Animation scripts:
#####

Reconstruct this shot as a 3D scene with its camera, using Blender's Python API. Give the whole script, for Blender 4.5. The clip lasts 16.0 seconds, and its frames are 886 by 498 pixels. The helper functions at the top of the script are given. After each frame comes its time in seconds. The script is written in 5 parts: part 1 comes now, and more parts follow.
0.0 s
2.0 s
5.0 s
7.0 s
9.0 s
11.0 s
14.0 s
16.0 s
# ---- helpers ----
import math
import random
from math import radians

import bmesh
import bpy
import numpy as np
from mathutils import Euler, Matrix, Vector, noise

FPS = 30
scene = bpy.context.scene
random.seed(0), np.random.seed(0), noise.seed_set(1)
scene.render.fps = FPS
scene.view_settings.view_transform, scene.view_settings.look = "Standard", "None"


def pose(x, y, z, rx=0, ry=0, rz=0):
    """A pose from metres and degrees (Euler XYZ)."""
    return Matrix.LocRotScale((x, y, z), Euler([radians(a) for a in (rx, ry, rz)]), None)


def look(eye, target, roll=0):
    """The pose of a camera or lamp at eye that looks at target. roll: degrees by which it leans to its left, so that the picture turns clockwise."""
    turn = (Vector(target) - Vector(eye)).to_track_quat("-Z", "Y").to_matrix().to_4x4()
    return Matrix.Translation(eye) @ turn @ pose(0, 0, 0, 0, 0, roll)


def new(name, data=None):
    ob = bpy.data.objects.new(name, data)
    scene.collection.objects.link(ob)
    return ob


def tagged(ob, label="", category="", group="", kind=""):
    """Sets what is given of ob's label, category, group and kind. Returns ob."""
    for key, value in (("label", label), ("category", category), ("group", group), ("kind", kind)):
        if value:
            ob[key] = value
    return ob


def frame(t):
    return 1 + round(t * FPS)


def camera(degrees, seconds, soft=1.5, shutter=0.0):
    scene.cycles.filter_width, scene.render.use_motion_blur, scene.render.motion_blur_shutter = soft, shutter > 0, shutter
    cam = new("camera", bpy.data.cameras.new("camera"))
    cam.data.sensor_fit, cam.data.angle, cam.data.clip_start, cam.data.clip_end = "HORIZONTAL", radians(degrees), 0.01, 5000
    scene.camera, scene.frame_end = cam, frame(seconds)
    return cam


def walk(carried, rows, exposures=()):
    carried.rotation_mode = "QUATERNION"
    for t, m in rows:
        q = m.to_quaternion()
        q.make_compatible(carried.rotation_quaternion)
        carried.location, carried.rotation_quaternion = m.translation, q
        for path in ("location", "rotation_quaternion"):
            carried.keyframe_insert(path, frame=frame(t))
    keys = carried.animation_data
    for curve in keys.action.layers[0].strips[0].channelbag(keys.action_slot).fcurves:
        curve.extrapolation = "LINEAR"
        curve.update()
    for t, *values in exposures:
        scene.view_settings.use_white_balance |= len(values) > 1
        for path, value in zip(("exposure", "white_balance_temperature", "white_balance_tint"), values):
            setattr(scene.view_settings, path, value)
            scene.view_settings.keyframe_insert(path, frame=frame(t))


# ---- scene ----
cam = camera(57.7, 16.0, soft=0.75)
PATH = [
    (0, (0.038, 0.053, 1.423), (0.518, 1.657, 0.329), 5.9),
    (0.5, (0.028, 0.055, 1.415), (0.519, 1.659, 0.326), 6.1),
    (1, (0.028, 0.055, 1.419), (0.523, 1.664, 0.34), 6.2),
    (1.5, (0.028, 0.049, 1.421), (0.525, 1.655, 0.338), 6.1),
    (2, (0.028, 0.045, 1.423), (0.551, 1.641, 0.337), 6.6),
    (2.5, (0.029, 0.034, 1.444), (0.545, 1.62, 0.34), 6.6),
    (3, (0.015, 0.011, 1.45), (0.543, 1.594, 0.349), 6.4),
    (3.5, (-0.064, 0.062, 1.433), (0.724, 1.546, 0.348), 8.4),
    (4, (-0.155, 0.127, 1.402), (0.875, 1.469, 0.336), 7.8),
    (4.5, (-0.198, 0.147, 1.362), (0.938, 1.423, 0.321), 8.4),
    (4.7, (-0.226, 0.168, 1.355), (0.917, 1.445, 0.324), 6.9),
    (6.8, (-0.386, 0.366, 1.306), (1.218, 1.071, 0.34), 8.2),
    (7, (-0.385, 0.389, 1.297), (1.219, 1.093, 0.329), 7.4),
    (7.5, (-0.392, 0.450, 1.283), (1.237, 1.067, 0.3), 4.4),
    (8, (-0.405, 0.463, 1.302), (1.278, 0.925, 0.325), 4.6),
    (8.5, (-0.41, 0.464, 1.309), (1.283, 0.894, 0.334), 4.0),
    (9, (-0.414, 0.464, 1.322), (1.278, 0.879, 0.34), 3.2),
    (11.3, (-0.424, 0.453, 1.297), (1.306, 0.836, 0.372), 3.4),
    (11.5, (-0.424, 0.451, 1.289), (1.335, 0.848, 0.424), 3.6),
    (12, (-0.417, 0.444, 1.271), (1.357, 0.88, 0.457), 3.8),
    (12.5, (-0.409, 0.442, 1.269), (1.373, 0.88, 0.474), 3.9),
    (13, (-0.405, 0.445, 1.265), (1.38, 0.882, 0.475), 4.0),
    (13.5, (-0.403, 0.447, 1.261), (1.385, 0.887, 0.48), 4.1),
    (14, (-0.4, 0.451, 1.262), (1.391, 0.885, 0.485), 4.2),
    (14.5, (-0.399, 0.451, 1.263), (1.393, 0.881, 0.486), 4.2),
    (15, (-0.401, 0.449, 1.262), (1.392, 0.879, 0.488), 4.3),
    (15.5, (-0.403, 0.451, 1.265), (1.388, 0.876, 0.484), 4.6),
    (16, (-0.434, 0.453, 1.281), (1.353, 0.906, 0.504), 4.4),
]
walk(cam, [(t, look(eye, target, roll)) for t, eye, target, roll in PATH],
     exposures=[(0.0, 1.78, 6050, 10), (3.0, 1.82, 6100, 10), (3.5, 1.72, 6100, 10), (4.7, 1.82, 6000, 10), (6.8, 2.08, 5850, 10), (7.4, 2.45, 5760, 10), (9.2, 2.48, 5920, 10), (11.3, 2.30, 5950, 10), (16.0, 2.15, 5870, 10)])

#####

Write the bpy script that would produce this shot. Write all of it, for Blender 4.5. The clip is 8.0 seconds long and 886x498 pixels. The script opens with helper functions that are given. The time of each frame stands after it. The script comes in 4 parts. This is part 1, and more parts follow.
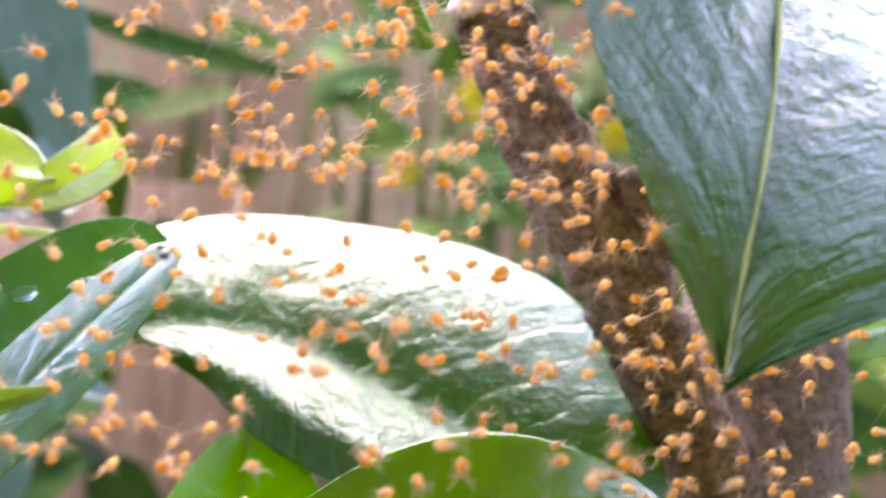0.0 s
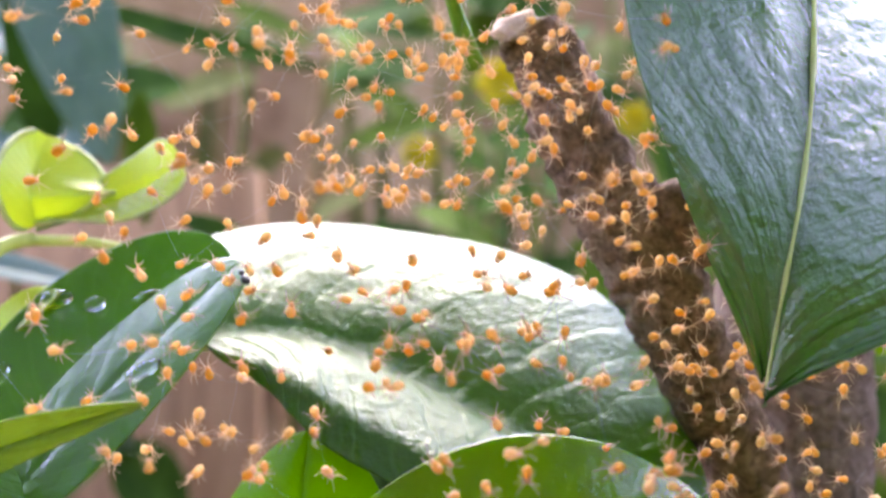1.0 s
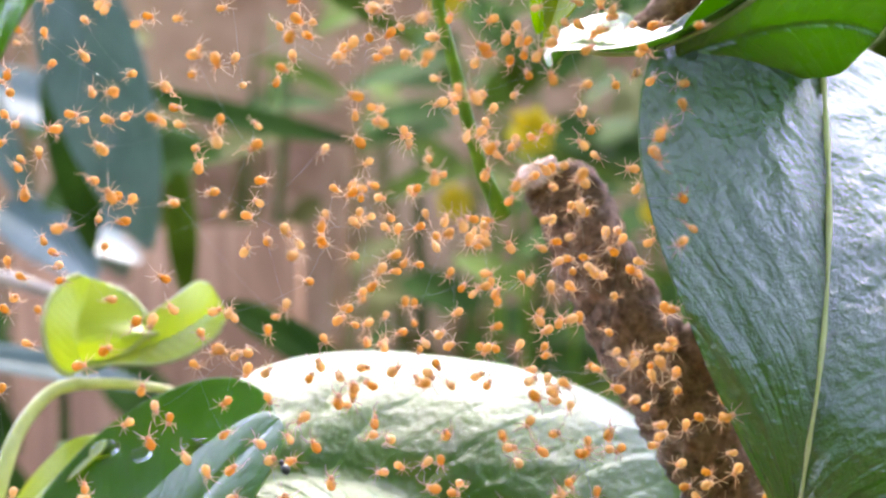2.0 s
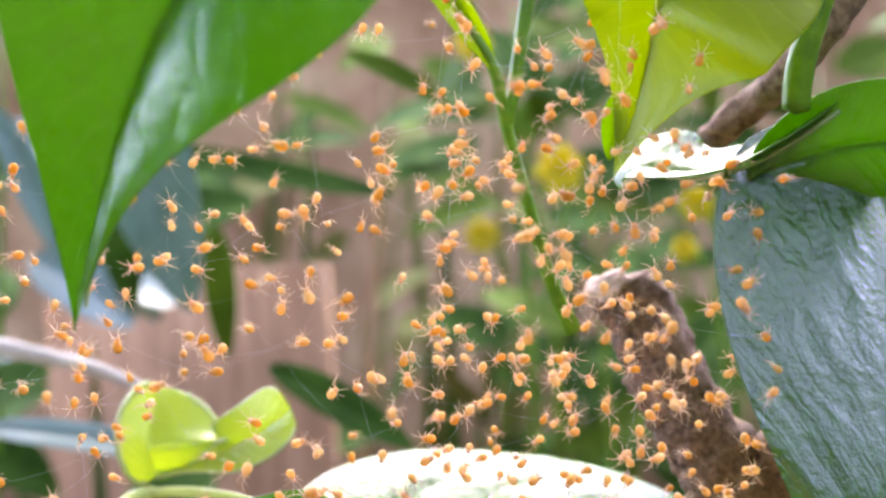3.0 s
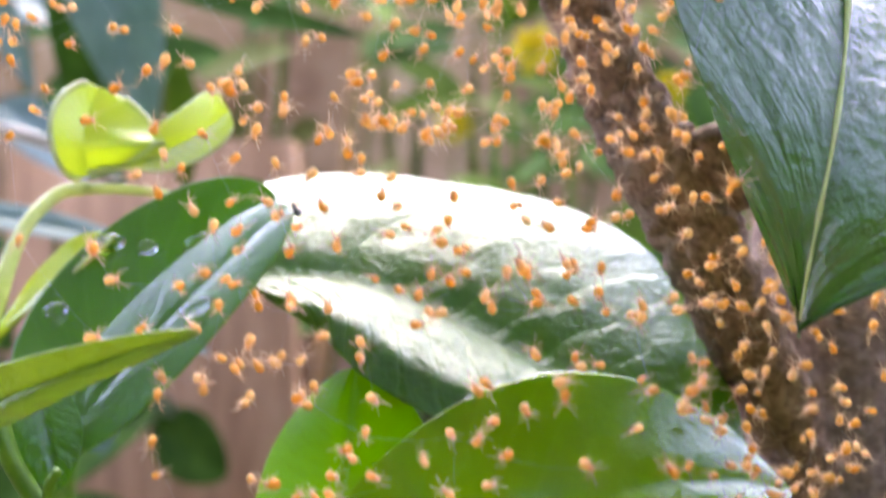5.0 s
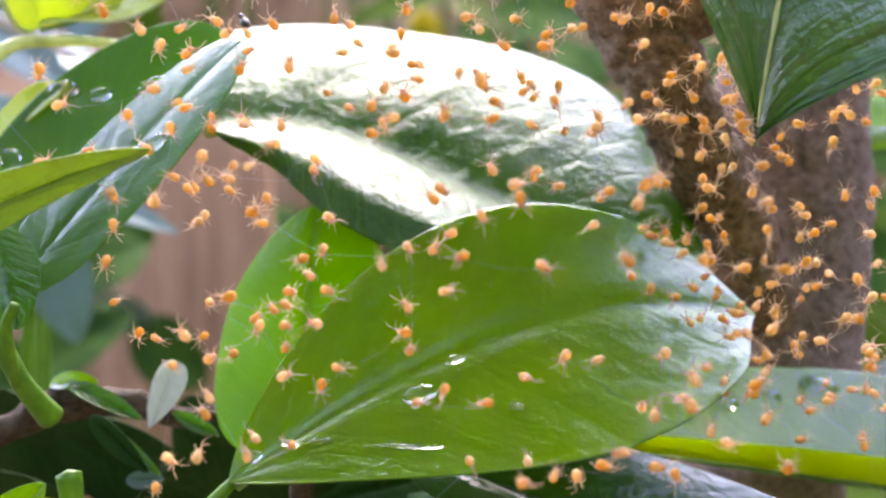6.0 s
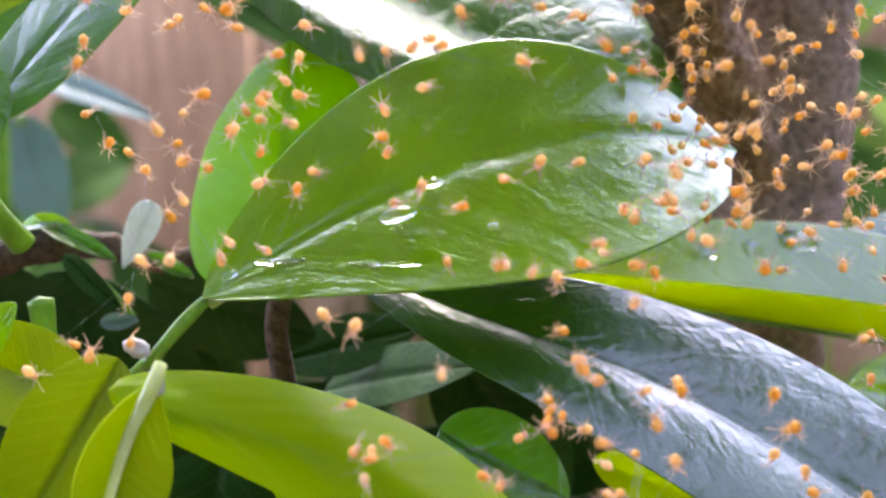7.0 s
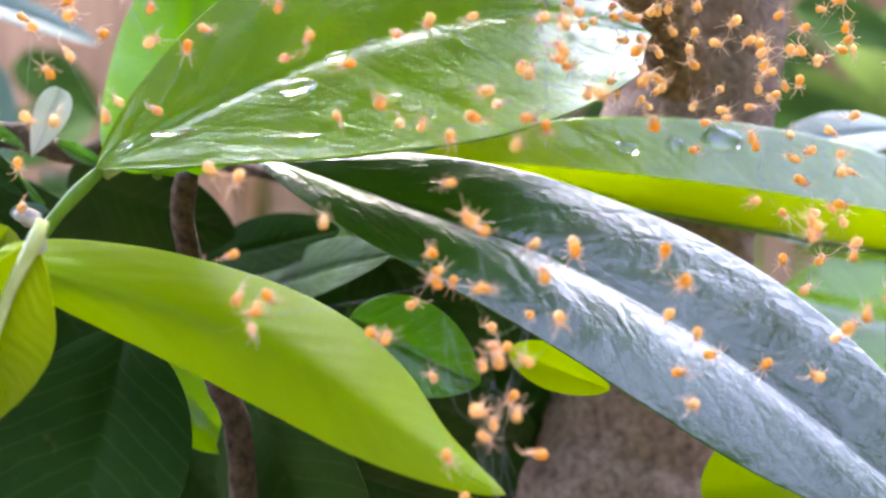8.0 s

#####

> To be done:
Gather all lines with the string "render" from the data.

> Written reply:
scene.render.fps = FPS
    scene.cycles.filter_width, scene.render.use_motion_blur, scene.render.motion_blur_shutter = soft, shutter > 0, shutter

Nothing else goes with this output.